Did that disaster deep-six future summer travel? Nah. Escaping sweltering New York City is a necessity. So is being smarter about travel. Our daughter’s needs, no matter how maddening (George!), come first. Her comfort level and our sanity sit on the same teeter-totter. It’s in everyone’s best interests to let her burn energy at a playground, devour rest-stop pizza, or watch a tiny monkey’s idiotic misadventures. Kids are not rational. They don’t realize the road trip rainbow ends with fat lobster rolls and a plunge in the hotel swimming pool. There’s no future, only now. And no, we’re not there yet.
Here, a handful of survival tips on your next kid-equipped summer vacation.
"George, daddy! More George!” my daughter, Violet, screamed from her car seat in our rattling red Subaru, waving the iPad like a drunk failing to snag a bartender’s eye. “George!!!”
I hate that monkey. My wife and I were halfway into a seven-hour road trip from Brooklyn to Portland, Maine, and proceedings were going as well as one could hope with a two-year-old. Our (mostly) potty-trained daughter hadn’t pooped herself, she’d slept a bit, and was narcotized on cartoons like Peppa Pig, a family of fun-loving British swine, and havoc-wrecking Curious George.
I cued up another misadventure. Violet’s eyes glazed like a doughnut. Only four hours left till I could kick back and crack open a beer. Or was that three?
Before Violet, my wife and I were carefree travelers. We’d cruise Morocco’s coastline, then fly to Vietnam to slurp phở. Our plans were looser than decade-old sweatpants, emphasizing off-the-cuff adventures over rigid itineraries.
As a parent, that method quickly falls short.
During Violet’s first 10 months, she was content to be strapped to our chests and flown to North Carolina weddings and Ohio family reunions. Sated with milk, clean diapers, and sleep, Violet was only slightly harder to care for than a Cabbage Patch Kid.
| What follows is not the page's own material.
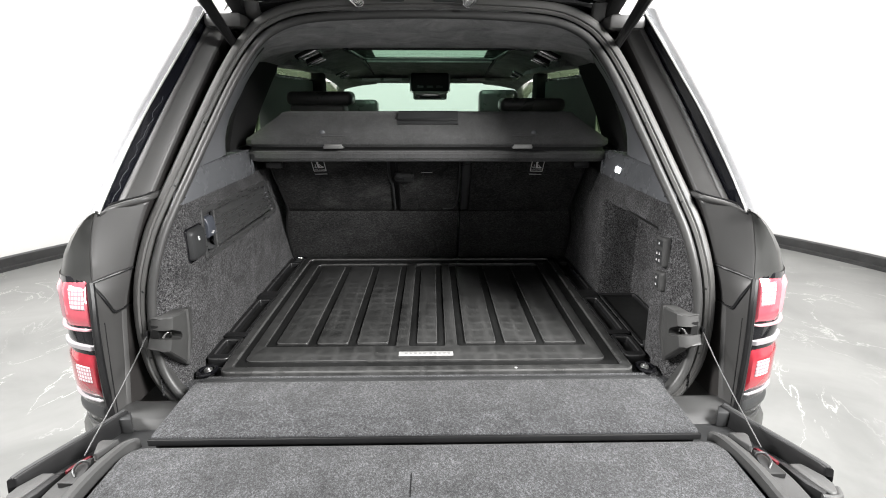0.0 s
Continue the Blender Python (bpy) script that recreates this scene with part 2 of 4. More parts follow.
LAMP_GLOW = glowing("lamp_glow", (0.95, 0.96, 1.0), 6.5)
WALL_WHITE = plastic("booth_wall_white", (0.64, 0.63, 0.62), 0.6, 30, 0.02, 0.015)
CURTAIN_GREY = plastic("curtain_grey", (0.145, 0.145, 0.148), 0.9, 60, 0.1, 0.1, 0.1)
SKIRT = plastic("skirting_black", (0.03, 0.03, 0.03), 0.4, 300, 0.1, 0.3)


def stone_floor():
    m, nt, b = material("veined_grey_floor")
    v = coords(nt)
    cloud = noise_tex(nt, v, 1.6, 6.0, 0.6, 0.6)
    c = ramp(nt, cloud, (0.3, (0.135, 0.137, 0.133)), (0.7, (0.21, 0.211, 0.205)))
    warp = node(nt, "ShaderNodeTexNoise", Scale=1.9, Detail=8.0, Roughness=0.62, Distortion=1.4)
    nt.links.new(coords(nt, (1.0, 0.55, 1)), warp.inputs["Vector"])
    thin = ramp(nt, warp.outputs["Fac"], (0.491, 0.0), (0.5, 1.0), (0.509, 0.0))
    gate = ramp(nt, noise_tex(nt, v, 1.3, 3.0, 0.5), (0.45, 0.0), (0.62, 1.0))
    c = mix(nt, "MIX", mix(nt, "MULTIPLY", 1.0, thin, gate), c, (0.46, 0.46, 0.44))
    nt.links.new(c, b.inputs["Base Color"])
    b.inputs["Roughness"].default_value = 0.33
    return m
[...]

Her calm was land-mined by learning to walk, confinement a fate worse than losing her blanket. We discovered her hard-wired wanderlust — chalk one up for heredity — on a 10-day road trip to Asheville (beer, mountains) and Nashville (hot chicken, honky tonk). Like a pissed-off, lassoed bull, our 13-month-old kept fighting to escape her car seat. She wailed as miles melted glacially, her tears endless salty rivers.
That might be the moment in my mid-30s when I started going gray.
Did that disaster deep-six future summer travel? Nah. Escaping sweltering New York City is a necessity. So is being smarter about travel. Our daughter’s needs, no matter how maddening (George!), come first. Her comfort level and our sanity sit on the same teeter-totter. It’s in everyone’s best interests to let her burn energy at a playground, devour rest-stop pizza, or watch a tiny monkey’s idiotic misadventures. Kids are not rational. They don’t realize the road trip rainbow ends with fat lobster rolls and a plunge in the hotel swimming pool. There’s no future, only now. And no, we’re not there yet.
Here, a handful of survival tips on your next kid-equipped summer vacation.
The Beach
Provide plenty of shade, a chair, and an array of sand tools and toys. True story: During a recent trip to Pawleys Island, South Carolina, Violet spent hours in the beach daily making “dinner” for everyone out of sand while we drank frosty beverages.
Woods and Outdoors
Aching to hike with kids? Be prepared to carry them back. Children might seem like Energizer Bunnies, but their batteries run dry when least expected. Keep nature strolls short, bug repellant plentiful, snacks at the ready (puréed food pouches are a godsend), and sticks plentiful. They allow your kid to transform into everything from a chef to a wizard.
On the Road
No shame: The iPad is your best friend. Load it with your kid’s favorite shows and let them watch until the cows come home. It’s a treat, not our everyday M.O., so it doesn’t feel like feeding our daughter fistfuls of candy for dinner.
Breweries
Everyone loves a drink on vacation — except your kid. Skip the industrial-park beer maker and seek spacious breweries that are all-ages friendly, such as New Belgium, Hopworks, and Burial, and keep visits to the daylight hours.
Restaurants
Keep it simple. My wife and I once icily battled after she insisted that we feed our famished kid at a travel plaza (McDonald’s, Subway, subpar pizza, sadness) instead of my favored century-old hot dog restaurant, miles off the highway. The extra time would’ve merited a meltdown, I later realized. And unless you’re a glutton for pork belly and punishment, nix the multicourse meal at that hip new spot.